Draft PPS18: Renewable Energy
Annex 1 Technology: Energy Crops
B22. Energy crops are renewable materials which can substitute for fossil fuels. They offer the opportunity for the full potential of biomass to contribute to meeting renewable energy targets. The most common energy crop grown in Northern Ireland is short rotation coppice willow.
B23. Short rotation coppice willow (SRC) is a specialised form of forestry plantation and involves growing willow at close spacing and harvesting at regular intervals (normally every second or third year). The crop is established during the Spring (March – June) by planting around 15,000 cuttings per hectare. After one year these are cut back close to the ground, which causes them to form multiple shoots (i.e. to coppice). The crop is then allowed to grow for 2-4 years, after which time the fuel is harvested by cutting the stems close to the soil level. The cut stems again form multiple shoots that grow on for a further cycle to become the next harvest. This cycle of harvest and re-growth can be repeated many times, up to an expected lifespan of 15-20 years. The shoots are usually harvested during the winter as chips, short billets or as whole stems, 25-50mm diameter and 3-4 metres long.
B24. Other energy crops of interest in Northern Ireland include oilseed rape, energy grasses and cereals grown for energy production,. For example miscanthus, canary reed grass and switchgrass have been the subject of recent trials in Northern Ireland. Of these the most promising to date has been miscanthus. It is of tropical origin and uses sunlight more efficiently to produce higher yields than native plants. It grows well in the south of the UK but is also being successfully grown towards the North of England and in Ireland. It is similar to coppice in that it is perennial, and harvested in the winter, but on a one year cycle compared to 2-4 for SRC. The fuel has a similar calorific value per unit weight as wood and could possibly be used in the same power plant or those designed for agricultural residues. The potential advantages compared to SRC are that the harvested fuel is relatively dry, standard agricultural equipment can be used, and the yield potential is higher (10-20 oven dried tonnes per ha per year as opposed to around 10 oven dried tonnes per ha per year for SRC).
B25. Energy crop production will only be viable if the financial rewards and associated risks make it more attractive than existing agricultural enterprises. The experience of producing energy crops on a commercial scale in Northern Ireland is still limited and the establishment costs can be high, especially for SRC. Research carried out by the Forest Service following completion of a Challenge Fund mechanism to support the growing of SRC Willow has provided evidence that the average cost of establishing one hectare of this type of crop is approximately £1950. It has become clear that the economic success of growing SRC is closely linked to proximity of drying and end user facilities to the plantations themselves. It has also been recognised that a minimum area of 3ha should be established in order to produce sufficient material on a regular basis to improve economic viability.
Energy Crop Scheme
From 2004 an Aid to Energy Crops Scheme has been available in Northern Ireland. An aid of €45 per hectare can be payable in respect of energy crops grown. Energy crops are defined as crops supplied essentially for the production of biofuels, and electric and thermal energy produced from biomass (Council Regulation (EC) No 1782/2003 Article 88 ). Aid is conditional on the producer having a contract in place with a processor. Aid is not payable for energy crops grown on land that is required to be set-aside from production but, as previously allowed, set-aside land can still be used to grow energy crops. Applications for the Aid for Energy Crops Scheme are made on an annual basis and closing date is mid-May each year.

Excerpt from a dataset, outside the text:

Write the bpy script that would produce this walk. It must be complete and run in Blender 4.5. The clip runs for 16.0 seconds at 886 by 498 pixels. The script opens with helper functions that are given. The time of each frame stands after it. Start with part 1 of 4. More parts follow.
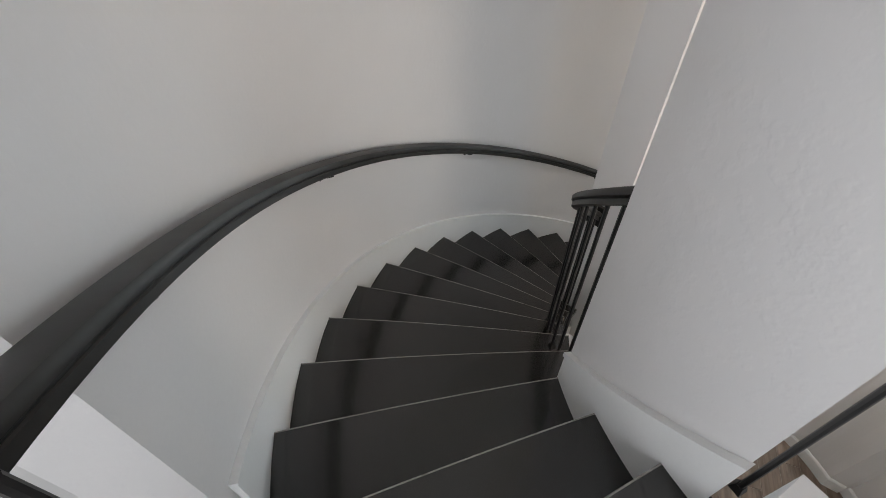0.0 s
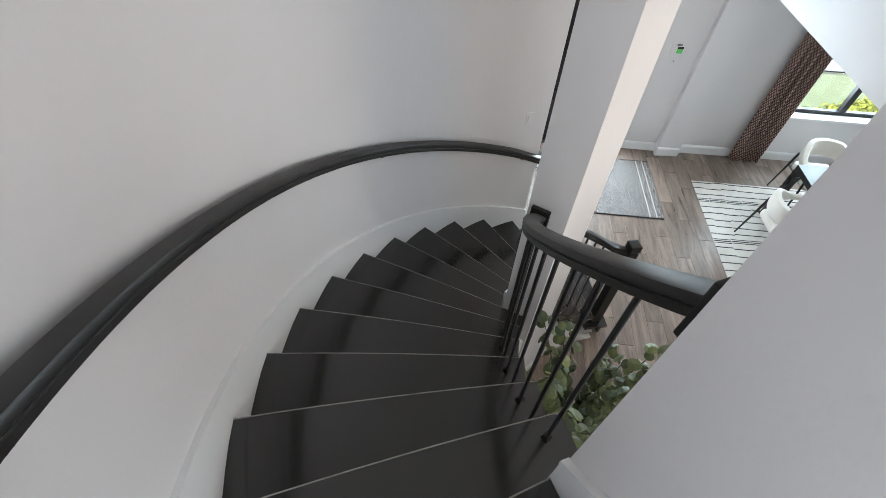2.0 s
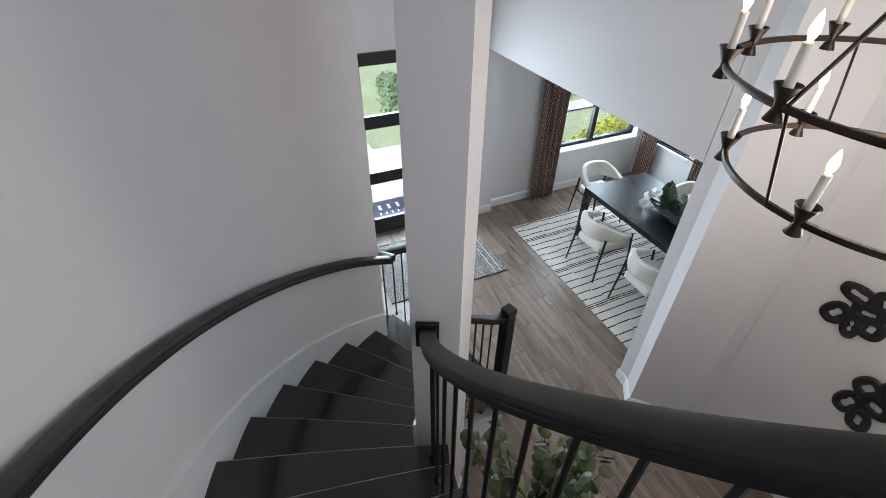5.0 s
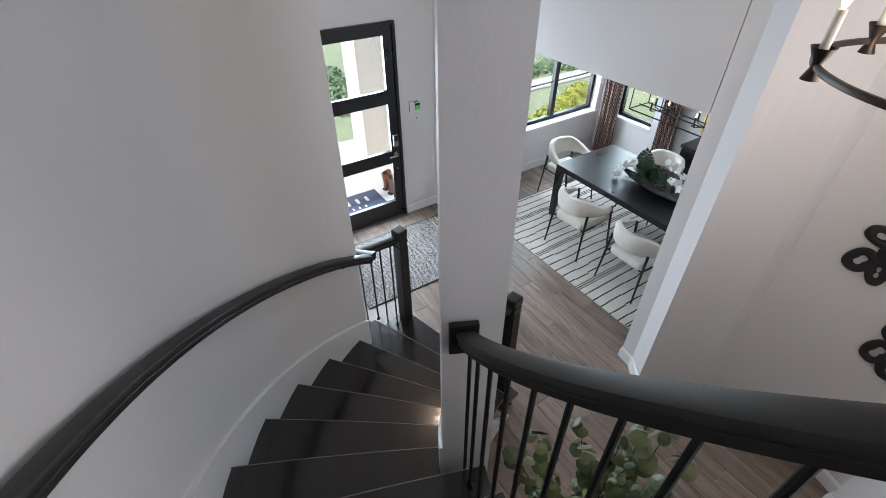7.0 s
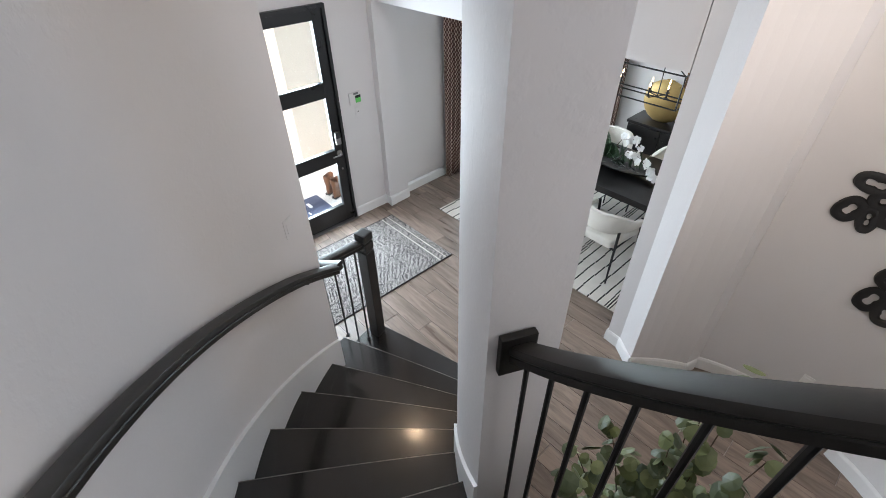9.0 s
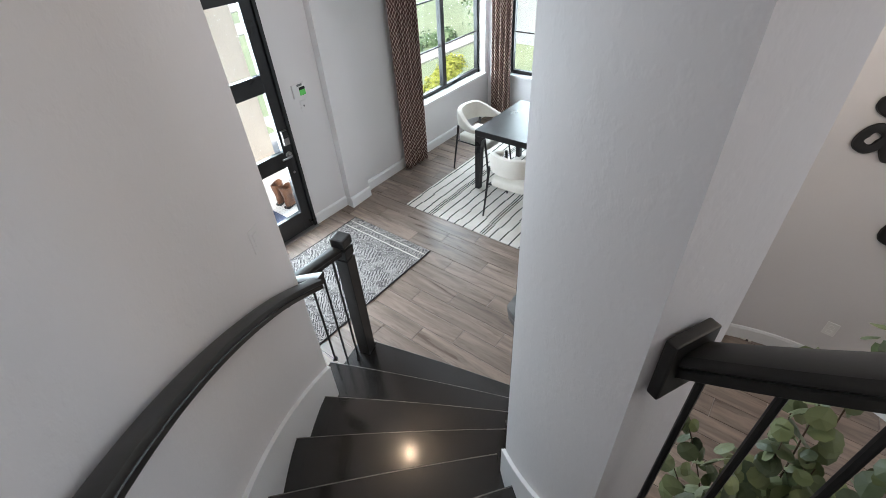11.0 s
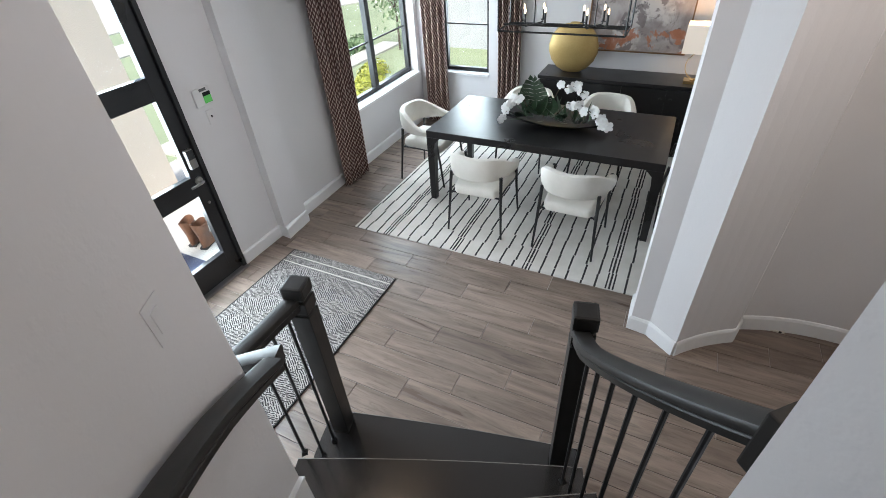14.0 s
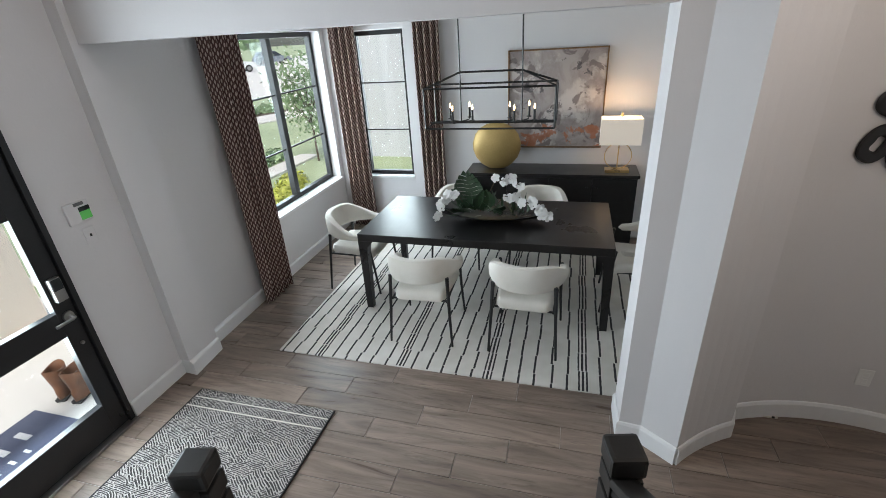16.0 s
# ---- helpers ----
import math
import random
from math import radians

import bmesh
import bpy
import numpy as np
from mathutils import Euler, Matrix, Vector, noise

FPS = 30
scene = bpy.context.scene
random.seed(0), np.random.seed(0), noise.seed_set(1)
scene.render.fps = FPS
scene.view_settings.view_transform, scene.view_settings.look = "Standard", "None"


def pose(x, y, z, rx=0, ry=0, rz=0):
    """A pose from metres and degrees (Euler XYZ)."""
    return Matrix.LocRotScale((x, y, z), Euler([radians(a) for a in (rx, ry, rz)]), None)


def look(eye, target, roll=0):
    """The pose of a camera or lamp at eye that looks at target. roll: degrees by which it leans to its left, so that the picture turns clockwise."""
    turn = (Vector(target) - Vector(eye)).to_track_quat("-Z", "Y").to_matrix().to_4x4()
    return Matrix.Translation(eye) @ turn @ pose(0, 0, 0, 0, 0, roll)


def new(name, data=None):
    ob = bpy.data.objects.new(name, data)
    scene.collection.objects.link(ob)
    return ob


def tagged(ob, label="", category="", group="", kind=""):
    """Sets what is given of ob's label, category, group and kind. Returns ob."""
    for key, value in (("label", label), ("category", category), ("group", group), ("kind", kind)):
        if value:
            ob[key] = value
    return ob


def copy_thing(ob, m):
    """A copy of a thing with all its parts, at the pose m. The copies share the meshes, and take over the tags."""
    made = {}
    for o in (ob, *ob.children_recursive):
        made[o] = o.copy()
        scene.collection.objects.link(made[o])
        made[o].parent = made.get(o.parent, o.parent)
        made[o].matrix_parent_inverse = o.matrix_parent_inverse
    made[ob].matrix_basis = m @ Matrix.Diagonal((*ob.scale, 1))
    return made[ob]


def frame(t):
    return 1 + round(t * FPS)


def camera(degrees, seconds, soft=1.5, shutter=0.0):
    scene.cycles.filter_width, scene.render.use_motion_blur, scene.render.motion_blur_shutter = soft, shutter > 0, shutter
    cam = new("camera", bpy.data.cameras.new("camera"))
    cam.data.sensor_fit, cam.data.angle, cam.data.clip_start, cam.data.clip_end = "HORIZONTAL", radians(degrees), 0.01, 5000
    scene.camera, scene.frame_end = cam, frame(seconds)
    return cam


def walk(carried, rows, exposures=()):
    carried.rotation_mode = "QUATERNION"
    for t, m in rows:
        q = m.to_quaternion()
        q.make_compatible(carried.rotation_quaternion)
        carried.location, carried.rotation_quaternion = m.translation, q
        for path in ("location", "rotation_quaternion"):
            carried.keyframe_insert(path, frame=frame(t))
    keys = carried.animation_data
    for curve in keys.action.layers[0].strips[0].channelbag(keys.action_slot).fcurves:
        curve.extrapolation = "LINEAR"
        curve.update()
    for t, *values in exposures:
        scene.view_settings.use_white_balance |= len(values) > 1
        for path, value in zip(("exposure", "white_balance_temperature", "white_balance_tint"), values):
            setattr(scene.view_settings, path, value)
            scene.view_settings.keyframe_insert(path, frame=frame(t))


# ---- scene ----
cam = camera(88.7, 16.0, soft=0.75)
PATH = [
    (0, (0.395, 0.127, 4.150), (-0.055, 1.432, 2.702), -0.30),
    (0.5, (0.307, 0.284, 4.086), (-0.071, 1.564, 2.597), -0.15),
    (1, (0.276, 0.461, 4.125), (-0.031, 1.690, 2.578), 0.57),
    (1.5, (0.228, 0.577, 4.027), (0.042, 1.840, 2.487), 1.91),
    (2, (0.207, 0.683, 4.018), (0.133, 1.955, 2.476), 2.88),
    (2.5, (0.147, 0.742, 3.966), (0.196, 2.057, 2.460), 3.44),
    (3, (0.136, 0.779, 3.925), (0.305, 2.157, 2.485), 3.00),
    (3.5, (0.125, 0.857, 3.905), (0.425, 2.302, 2.555), 2.10),
    (4, (0.166, 0.962, 3.905), (0.602, 2.439, 2.629), 1.18),
    (6.5, (0.005, 1.406, 3.591), (0.806, 2.764, 2.361), -0.24),
    (7, (-0.004, 1.533, 3.515), (0.829, 2.855, 2.266), -0.47),
    (7.5, (0.000, 1.642, 3.425), (0.901, 2.903, 2.161), 0.22),
    (8, (-0.011, 1.738, 3.346), (0.958, 2.949, 2.083), -0.30),
    (9, (-0.053, 1.929, 3.266), (0.996, 3.086, 2.017), -0.93),
    (11.5, (0.016, 2.511, 2.875), (1.226, 3.469, 1.603), -4.12),
    (12, (0.098, 2.645, 2.792), (1.318, 3.570, 1.505), -4.20),
    (12.5, (0.188, 2.737, 2.711), (1.440, 3.612, 1.420), -4.89),
    (13, (0.236, 2.827, 2.645), (1.527, 3.647, 1.356), -4.88),
    (13.5, (0.274, 2.943, 2.578), (1.601, 3.722, 1.301), -4.83),
    (14, (0.333, 3.054, 2.542), (1.723, 3.807, 1.317), -4.27),
    (14.5, (0.465, 3.149, 2.490), (1.944, 3.861, 1.347), -4.07),
    (15, (0.555, 3.209, 2.458), (2.138, 3.857, 1.422), -3.76),
    (15.5, (0.605, 3.287, 2.413), (2.280, 3.856, 1.479), -3.41),
    (16, (0.656, 3.344, 2.331), (2.385, 3.860, 1.467), -3.66),
]
walk(cam, [(t, look(eye, target, roll)) for t, eye, target, roll in PATH], exposures=[(0, 1.12, 6680, 10), (0.5, 1.26, 6600, 10), (1.0, 1.3, 6550, 10), (1.5, 1.38, 6400, 10), (2.5, 1.36, 6350, 11), (3.5, 1.06, 6250, 13), (4, 0.98, 6250, 13), (7, 0.9, 6320, 14), (8, 1.14, 6450, 15), (9, 1.27, 6500, 14), (13, 1.14, 6450, 13), (14.5, 0.95, 6500, 14), (15, 0.76, 6500, 13), (16, 0.68, 6600, 13)])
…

In 2004, the Department of Agriculture and Rural Development (DARD) Forest Service introduced a three year Challenge Fund for SRC energy crops to encourage the establishment of SRC for renewable energy generation. The Challenge Fund operated under the Rural Development Regulation Plan 2000-2006. To date, approximately 400 hectares have been planted or approved for planting under the Scheme and a further 410 hectares have been approved for the 2007 planting year.
At present, the economics of SRC for heat production, without a planting grant, suggest that it could represent a viable alternative enterprise for growers when the price of domestic heating oil is in excess of 35 pence per litre. The attractiveness of SRC as a crop is, however, significantly improved if it can also be used for bioremediation purposes and where the latter activity can either generate an additional income stream (through gate fees) or reduce costs elsewhere on the holding.
The biggest long term constraint on the production of SRC in Northern Ireland is the availability of a local end user (the bulky, low value nature of chipped willow mean that it is necessary to keep transport distances and costs to a minimum). Other constraints have also been identified - proximity to drying equipment, the availability of suitable land in terms of soil type, topography and road access to planting sites.
The three year SRC Challenge Fund has now closed to further applications and has been subject to an initial internal review. Drawing on the findings of this process. DARD Forest Service have recently announced continued support for SRC under the Woodland Grant Scheme.